↓↓↓
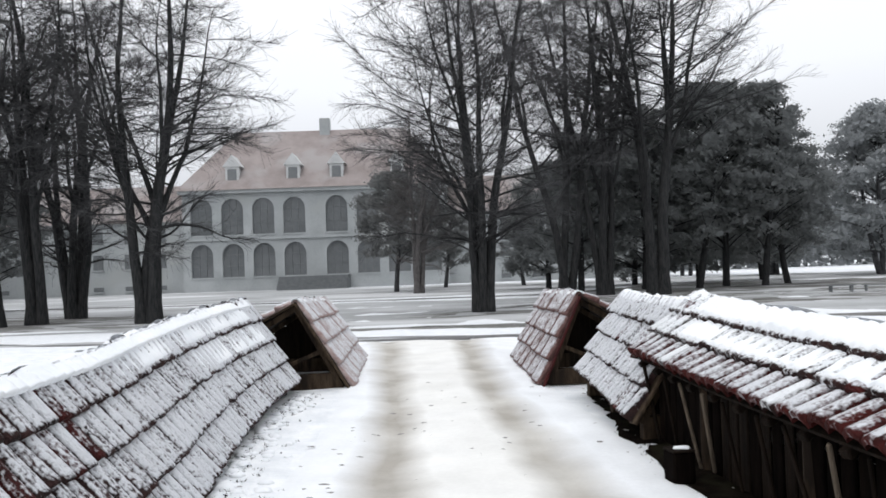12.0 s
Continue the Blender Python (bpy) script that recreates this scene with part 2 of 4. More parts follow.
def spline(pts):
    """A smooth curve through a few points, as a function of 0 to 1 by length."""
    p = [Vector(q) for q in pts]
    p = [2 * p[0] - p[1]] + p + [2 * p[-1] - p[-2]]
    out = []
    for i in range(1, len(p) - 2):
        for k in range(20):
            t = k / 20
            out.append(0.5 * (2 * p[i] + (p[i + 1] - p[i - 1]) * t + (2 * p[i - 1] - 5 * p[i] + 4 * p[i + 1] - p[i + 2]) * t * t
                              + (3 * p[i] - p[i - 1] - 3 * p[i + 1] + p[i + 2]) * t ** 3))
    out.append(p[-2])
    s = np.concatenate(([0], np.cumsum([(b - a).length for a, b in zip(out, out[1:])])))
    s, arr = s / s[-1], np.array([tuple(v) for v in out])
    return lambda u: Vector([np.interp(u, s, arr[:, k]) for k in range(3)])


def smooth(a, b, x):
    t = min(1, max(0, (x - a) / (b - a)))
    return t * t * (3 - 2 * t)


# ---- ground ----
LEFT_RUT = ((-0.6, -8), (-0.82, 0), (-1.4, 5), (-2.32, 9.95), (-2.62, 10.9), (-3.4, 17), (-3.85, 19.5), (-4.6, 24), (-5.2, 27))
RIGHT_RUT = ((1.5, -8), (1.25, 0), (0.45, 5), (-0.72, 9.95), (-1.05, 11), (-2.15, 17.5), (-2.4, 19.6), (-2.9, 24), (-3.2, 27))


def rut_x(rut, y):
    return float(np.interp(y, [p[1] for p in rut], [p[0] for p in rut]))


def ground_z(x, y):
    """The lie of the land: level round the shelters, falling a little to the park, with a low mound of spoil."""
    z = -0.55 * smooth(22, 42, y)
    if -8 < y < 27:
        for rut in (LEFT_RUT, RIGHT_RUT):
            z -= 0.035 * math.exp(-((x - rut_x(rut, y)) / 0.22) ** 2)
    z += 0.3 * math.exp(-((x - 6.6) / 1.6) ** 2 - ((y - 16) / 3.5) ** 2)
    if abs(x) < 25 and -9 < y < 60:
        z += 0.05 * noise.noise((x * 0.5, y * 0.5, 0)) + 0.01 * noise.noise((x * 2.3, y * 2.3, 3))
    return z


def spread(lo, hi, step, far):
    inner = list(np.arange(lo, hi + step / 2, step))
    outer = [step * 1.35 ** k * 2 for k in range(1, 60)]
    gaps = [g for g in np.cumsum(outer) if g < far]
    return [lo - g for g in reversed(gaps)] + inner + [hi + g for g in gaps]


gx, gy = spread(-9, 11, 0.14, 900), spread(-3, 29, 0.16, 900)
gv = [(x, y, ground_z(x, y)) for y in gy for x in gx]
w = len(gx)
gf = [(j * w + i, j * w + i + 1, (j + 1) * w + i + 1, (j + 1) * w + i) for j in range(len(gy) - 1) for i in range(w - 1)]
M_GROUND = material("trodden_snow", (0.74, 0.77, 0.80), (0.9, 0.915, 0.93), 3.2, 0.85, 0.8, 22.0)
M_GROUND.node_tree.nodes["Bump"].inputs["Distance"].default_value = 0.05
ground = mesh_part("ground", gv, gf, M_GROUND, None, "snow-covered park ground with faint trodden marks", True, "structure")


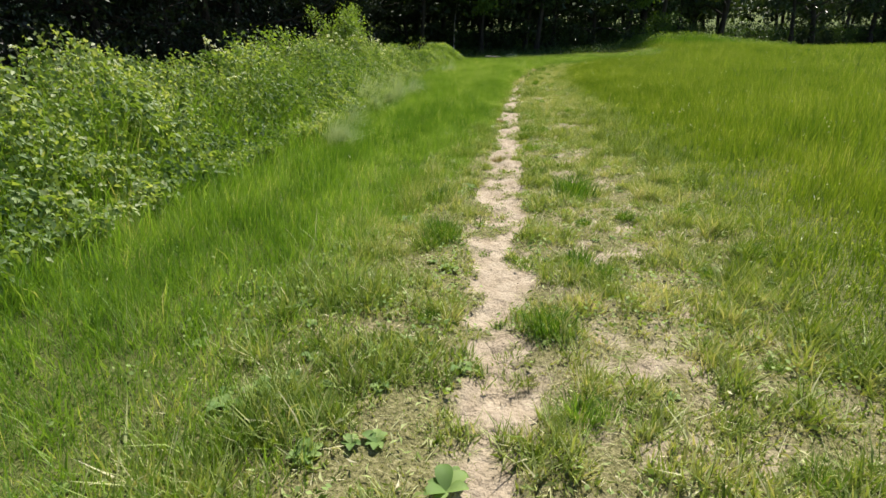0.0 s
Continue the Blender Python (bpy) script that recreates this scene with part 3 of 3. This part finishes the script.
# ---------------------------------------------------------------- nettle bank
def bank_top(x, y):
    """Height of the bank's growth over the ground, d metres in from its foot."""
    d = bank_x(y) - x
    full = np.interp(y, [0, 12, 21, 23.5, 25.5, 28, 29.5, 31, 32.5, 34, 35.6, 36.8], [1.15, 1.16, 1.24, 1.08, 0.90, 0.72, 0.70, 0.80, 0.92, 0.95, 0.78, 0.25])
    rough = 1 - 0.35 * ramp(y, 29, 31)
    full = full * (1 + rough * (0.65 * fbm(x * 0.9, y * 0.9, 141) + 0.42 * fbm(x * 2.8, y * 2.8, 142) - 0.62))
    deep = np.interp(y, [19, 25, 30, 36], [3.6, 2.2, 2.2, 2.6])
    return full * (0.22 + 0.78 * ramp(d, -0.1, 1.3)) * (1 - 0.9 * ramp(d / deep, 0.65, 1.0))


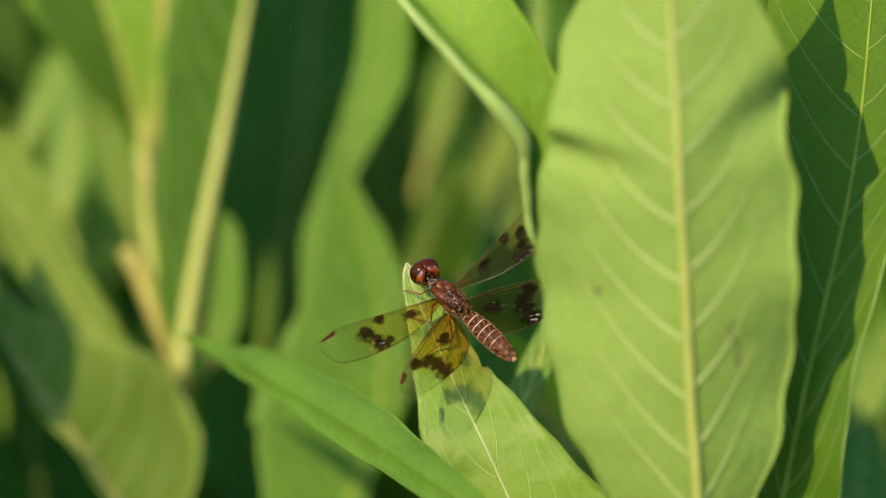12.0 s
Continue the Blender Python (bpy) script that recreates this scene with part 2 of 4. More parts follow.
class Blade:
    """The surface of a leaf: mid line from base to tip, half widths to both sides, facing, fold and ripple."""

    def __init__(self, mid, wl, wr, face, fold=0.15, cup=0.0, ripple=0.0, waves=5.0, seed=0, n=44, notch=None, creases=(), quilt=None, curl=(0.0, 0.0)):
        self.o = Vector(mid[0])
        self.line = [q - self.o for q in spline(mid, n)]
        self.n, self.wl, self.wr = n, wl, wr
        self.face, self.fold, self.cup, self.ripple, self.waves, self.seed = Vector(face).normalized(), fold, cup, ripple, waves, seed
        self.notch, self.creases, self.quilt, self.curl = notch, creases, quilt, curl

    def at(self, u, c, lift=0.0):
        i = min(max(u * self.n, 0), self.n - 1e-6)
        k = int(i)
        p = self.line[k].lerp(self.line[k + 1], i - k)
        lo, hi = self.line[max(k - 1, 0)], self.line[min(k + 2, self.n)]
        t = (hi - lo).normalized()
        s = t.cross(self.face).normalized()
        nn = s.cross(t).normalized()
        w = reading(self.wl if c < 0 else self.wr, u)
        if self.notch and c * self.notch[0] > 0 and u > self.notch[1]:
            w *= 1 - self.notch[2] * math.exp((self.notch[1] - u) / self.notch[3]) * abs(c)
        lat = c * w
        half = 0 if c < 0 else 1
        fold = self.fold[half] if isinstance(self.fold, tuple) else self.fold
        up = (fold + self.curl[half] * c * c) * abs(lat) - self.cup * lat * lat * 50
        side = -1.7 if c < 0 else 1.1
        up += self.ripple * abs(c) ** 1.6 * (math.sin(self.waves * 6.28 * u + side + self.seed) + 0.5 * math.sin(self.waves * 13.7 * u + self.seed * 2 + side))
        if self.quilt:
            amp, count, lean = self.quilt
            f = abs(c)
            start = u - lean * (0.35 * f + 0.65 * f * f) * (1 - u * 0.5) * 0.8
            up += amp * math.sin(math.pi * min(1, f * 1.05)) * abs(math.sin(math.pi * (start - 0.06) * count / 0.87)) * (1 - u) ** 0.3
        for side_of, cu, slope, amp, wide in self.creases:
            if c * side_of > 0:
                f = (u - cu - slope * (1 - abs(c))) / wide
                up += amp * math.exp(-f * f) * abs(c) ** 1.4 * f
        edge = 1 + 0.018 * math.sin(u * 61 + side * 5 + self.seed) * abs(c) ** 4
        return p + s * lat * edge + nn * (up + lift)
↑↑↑
--- Stated goal ---
Pictures stay out; reproduce every line of the records exactly.

--- Output for this task ---
12.0 s
Continue the Blender Python (bpy) script that recreates this scene with part 2 of 4. More parts follow.
def spline(pts):
    """A smooth curve through a few points, as a function of 0 to 1 by length."""
    p = [Vector(q) for q in pts]
    p = [2 * p[0] - p[1]] + p + [2 * p[-1] - p[-2]]
    out = []
    for i in range(1, len(p) - 2):
        for k in range(20):
            t = k / 20
            out.append(0.5 * (2 * p[i] + (p[i + 1] - p[i - 1]) * t + (2 * p[i - 1] - 5 * p[i] + 4 * p[i + 1] - p[i + 2]) * t * t
                              + (3 * p[i] - p[i - 1] - 3 * p[i + 1] + p[i + 2]) * t ** 3))
    out.append(p[-2])
    s = np.concatenate(([0], np.cumsum([(b - a).length for a, b in zip(out, out[1:])])))
    s, arr = s / s[-1], np.array([tuple(v) for v in out])
    return lambda u: Vector([np.interp(u, s, arr[:, k]) for k in range(3)])


def smooth(a, b, x):
    t = min(1, max(0, (x - a) / (b - a)))
    return t * t * (3 - 2 * t)


# ---- ground ----
LEFT_RUT = ((-0.6, -8), (-0.82, 0), (-1.4, 5), (-2.32, 9.95), (-2.62, 10.9), (-3.4, 17), (-3.85, 19.5), (-4.6, 24), (-5.2, 27))
RIGHT_RUT = ((1.5, -8), (1.25, 0), (0.45, 5), (-0.72, 9.95), (-1.05, 11), (-2.15, 17.5), (-2.4, 19.6), (-2.9, 24), (-3.2, 27))


def rut_x(rut, y):
    return float(np.interp(y, [p[1] for p in rut], [p[0] for p in rut]))


def ground_z(x, y):
    """The lie of the land: level round the shelters, falling a little to the park, with a low mound of spoil."""
    z = -0.55 * smooth(22, 42, y)
    if -8 < y < 27:
        for rut in (LEFT_RUT, RIGHT_RUT):
            z -= 0.035 * math.exp(-((x - rut_x(rut, y)) / 0.22) ** 2)
    z += 0.3 * math.exp(-((x - 6.6) / 1.6) ** 2 - ((y - 16) / 3.5) ** 2)
    if abs(x) < 25 and -9 < y < 60:
        z += 0.05 * noise.noise((x * 0.5, y * 0.5, 0)) + 0.01 * noise.noise((x * 2.3, y * 2.3, 3))
    return z


def spread(lo, hi, step, far):
    inner = list(np.arange(lo, hi + step / 2, step))
    outer = [step * 1.35 ** k * 2 for k in range(1, 60)]
    gaps = [g for g in np.cumsum(outer) if g < far]
    return [lo - g for g in reversed(gaps)] + inner + [hi + g for g in gaps]


gx, gy = spread(-9, 11, 0.14, 900), spread(-3, 29, 0.16, 900)
gv = [(x, y, ground_z(x, y)) for y in gy for x in gx]
w = len(gx)
gf = [(j * w + i, j * w + i + 1, (j + 1) * w + i + 1, (j + 1) * w + i) for j in range(len(gy) - 1) for i in range(w - 1)]
M_GROUND = material("trodden_snow", (0.74, 0.77, 0.80), (0.9, 0.915, 0.93), 3.2, 0.85, 0.8, 22.0)
M_GROUND.node_tree.nodes["Bump"].inputs["Distance"].default_value = 0.05
ground = mesh_part("ground", gv, gf, M_GROUND, None, "snow-covered park ground with faint trodden marks", True, "structure")


0.0 s
Continue the Blender Python (bpy) script that recreates this scene with part 3 of 3. This part finishes the script.
# ---------------------------------------------------------------- nettle bank
def bank_top(x, y):
    """Height of the bank's growth over the ground, d metres in from its foot."""
    d = bank_x(y) - x
    full = np.interp(y, [0, 12, 21, 23.5, 25.5, 28, 29.5, 31, 32.5, 34, 35.6, 36.8], [1.15, 1.16, 1.24, 1.08, 0.90, 0.72, 0.70, 0.80, 0.92, 0.95, 0.78, 0.25])
    rough = 1 - 0.35 * ramp(y, 29, 31)
    full = full * (1 + rough * (0.65 * fbm(x * 0.9, y * 0.9, 141) + 0.42 * fbm(x * 2.8, y * 2.8, 142) - 0.62))
    deep = np.interp(y, [19, 25, 30, 36], [3.6, 2.2, 2.2, 2.6])
    return full * (0.22 + 0.78 * ramp(d, -0.1, 1.3)) * (1 - 0.9 * ramp(d / deep, 0.65, 1.0))


12.0 s
Continue the Blender Python (bpy) script that recreates this scene with part 2 of 4. More parts follow.
class Blade:
    """The surface of a leaf: mid line from base to tip, half widths to both sides, facing, fold and ripple."""

    def __init__(self, mid, wl, wr, face, fold=0.15, cup=0.0, ripple=0.0, waves=5.0, seed=0, n=44, notch=None, creases=(), quilt=None, curl=(0.0, 0.0)):
        self.o = Vector(mid[0])
        self.line = [q - self.o for q in spline(mid, n)]
        self.n, self.wl, self.wr = n, wl, wr
        self.face, self.fold, self.cup, self.ripple, self.waves, self.seed = Vector(face).normalized(), fold, cup, ripple, waves, seed
        self.notch, self.creases, self.quilt, self.curl = notch, creases, quilt, curl

    def at(self, u, c, lift=0.0):
        i = min(max(u * self.n, 0), self.n - 1e-6)
        k = int(i)
        p = self.line[k].lerp(self.line[k + 1], i - k)
        lo, hi = self.line[max(k - 1, 0)], self.line[min(k + 2, self.n)]
        t = (hi - lo).normalized()
        s = t.cross(self.face).normalized()
        nn = s.cross(t).normalized()
        w = reading(self.wl if c < 0 else self.wr, u)
        if self.notch and c * self.notch[0] > 0 and u > self.notch[1]:
            w *= 1 - self.notch[2] * math.exp((self.notch[1] - u) / self.notch[3]) * abs(c)
        lat = c * w
        half = 0 if c < 0 else 1
        fold = self.fold[half] if isinstance(self.fold, tuple) else self.fold
        up = (fold + self.curl[half] * c * c) * abs(lat) - self.cup * lat * lat * 50
        side = -1.7 if c < 0 else 1.1
        up += self.ripple * abs(c) ** 1.6 * (math.sin(self.waves * 6.28 * u + side + self.seed) + 0.5 * math.sin(self.waves * 13.7 * u + self.seed * 2 + side))
        if self.quilt:
            amp, count, lean = self.quilt
            f = abs(c)
            start = u - lean * (0.35 * f + 0.65 * f * f) * (1 - u * 0.5) * 0.8
            up += amp * math.sin(math.pi * min(1, f * 1.05)) * abs(math.sin(math.pi * (start - 0.06) * count / 0.87)) * (1 - u) ** 0.3
        for side_of, cu, slope, amp, wide in self.creases:
            if c * side_of > 0:
                f = (u - cu - slope * (1 - abs(c))) / wide
                up += amp * math.exp(-f * f) * abs(c) ** 1.4 * f
        edge = 1 + 0.018 * math.sin(u * 61 + side * 5 + self.seed) * abs(c) ** 4
        return p + s * lat * edge + nn * (up + lift)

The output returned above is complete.